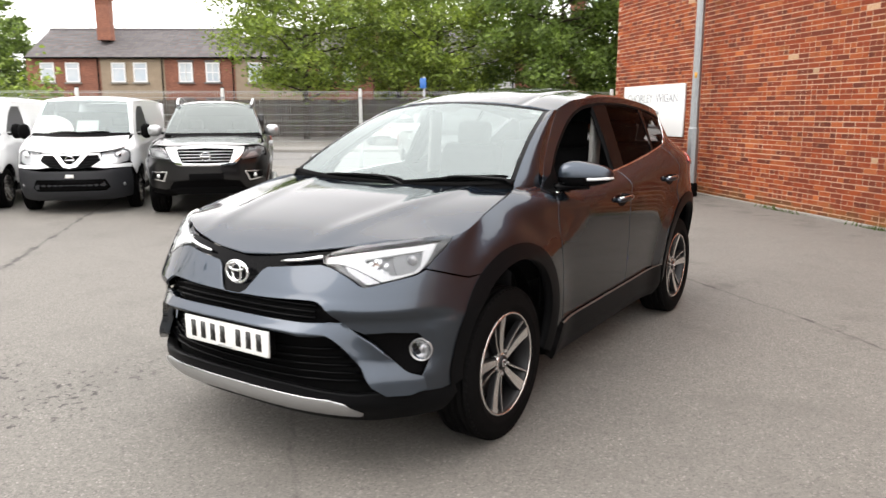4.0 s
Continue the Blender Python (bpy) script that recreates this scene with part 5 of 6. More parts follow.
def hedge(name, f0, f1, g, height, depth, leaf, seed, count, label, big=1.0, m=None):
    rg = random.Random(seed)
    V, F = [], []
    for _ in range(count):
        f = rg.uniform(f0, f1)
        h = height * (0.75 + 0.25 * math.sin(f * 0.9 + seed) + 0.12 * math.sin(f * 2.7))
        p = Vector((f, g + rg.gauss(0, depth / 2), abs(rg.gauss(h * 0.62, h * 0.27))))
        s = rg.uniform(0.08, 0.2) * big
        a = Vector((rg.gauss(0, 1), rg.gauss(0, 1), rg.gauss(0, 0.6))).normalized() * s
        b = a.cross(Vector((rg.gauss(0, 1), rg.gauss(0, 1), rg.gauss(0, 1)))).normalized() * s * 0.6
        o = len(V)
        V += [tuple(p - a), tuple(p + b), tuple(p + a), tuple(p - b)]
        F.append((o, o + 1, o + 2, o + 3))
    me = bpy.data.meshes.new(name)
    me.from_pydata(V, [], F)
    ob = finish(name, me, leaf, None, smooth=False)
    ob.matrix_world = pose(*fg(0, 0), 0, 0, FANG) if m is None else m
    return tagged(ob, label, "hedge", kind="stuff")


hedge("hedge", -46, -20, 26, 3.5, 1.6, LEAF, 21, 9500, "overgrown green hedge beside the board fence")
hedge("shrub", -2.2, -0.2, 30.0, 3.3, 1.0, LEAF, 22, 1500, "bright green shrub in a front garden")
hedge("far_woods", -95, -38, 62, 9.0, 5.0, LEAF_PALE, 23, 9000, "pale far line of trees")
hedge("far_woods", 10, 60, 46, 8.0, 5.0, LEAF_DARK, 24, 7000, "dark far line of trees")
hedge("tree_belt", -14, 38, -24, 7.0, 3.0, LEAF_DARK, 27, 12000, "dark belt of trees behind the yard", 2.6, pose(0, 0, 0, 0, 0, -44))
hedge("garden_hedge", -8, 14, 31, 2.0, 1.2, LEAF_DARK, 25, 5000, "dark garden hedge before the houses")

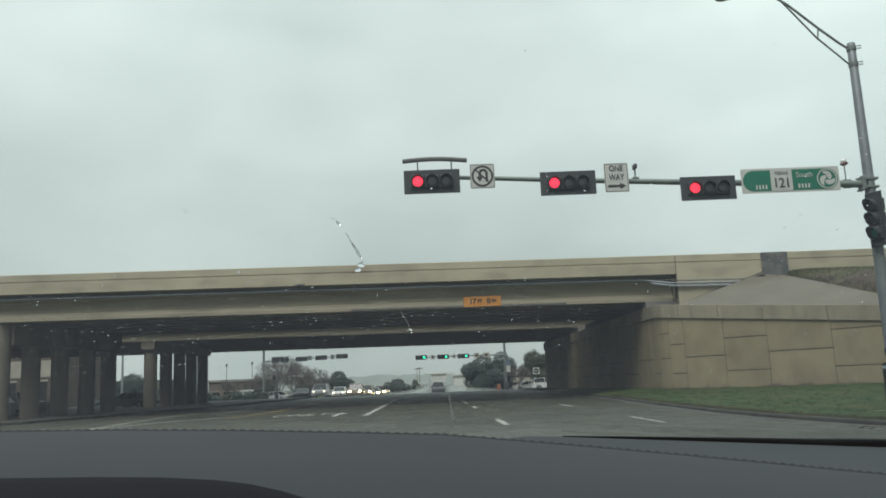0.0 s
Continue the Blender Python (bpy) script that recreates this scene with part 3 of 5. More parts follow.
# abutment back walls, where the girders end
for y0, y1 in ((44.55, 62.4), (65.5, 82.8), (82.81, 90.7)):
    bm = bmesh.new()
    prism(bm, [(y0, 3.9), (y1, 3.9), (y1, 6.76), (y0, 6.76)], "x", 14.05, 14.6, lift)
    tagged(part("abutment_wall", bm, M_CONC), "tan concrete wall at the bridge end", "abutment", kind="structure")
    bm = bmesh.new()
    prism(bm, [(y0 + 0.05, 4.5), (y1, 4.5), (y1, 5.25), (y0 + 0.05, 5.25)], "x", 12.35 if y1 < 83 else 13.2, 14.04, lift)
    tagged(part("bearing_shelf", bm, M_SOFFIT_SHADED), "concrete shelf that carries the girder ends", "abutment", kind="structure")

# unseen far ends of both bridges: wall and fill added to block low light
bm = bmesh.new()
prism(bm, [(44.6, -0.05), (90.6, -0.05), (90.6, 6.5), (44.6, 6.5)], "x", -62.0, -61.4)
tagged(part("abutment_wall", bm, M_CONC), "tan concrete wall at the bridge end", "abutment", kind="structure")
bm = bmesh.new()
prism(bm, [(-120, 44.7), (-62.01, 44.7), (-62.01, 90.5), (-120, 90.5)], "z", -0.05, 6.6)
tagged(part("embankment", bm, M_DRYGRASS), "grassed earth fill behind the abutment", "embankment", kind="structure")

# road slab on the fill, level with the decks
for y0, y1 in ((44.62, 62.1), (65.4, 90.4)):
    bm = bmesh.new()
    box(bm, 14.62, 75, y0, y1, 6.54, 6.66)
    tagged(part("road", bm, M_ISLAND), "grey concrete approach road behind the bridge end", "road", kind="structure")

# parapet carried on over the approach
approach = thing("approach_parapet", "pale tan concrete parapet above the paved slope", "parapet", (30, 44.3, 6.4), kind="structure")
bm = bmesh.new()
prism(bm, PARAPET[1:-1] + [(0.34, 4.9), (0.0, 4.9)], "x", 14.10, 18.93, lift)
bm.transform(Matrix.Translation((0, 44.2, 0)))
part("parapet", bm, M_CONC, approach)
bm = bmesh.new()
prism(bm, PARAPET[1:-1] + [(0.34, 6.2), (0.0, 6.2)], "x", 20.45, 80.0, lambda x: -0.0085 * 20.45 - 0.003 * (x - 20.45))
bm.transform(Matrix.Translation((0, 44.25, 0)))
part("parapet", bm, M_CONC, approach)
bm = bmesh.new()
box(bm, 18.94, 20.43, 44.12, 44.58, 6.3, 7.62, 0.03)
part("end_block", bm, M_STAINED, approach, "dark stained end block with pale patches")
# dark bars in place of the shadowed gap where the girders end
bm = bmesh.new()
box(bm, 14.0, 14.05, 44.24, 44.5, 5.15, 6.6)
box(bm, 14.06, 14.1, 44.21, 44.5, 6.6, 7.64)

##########

(Exercise details):
Each line containing the word "follow" counts once; report the total alone.

(Answer to the task):
2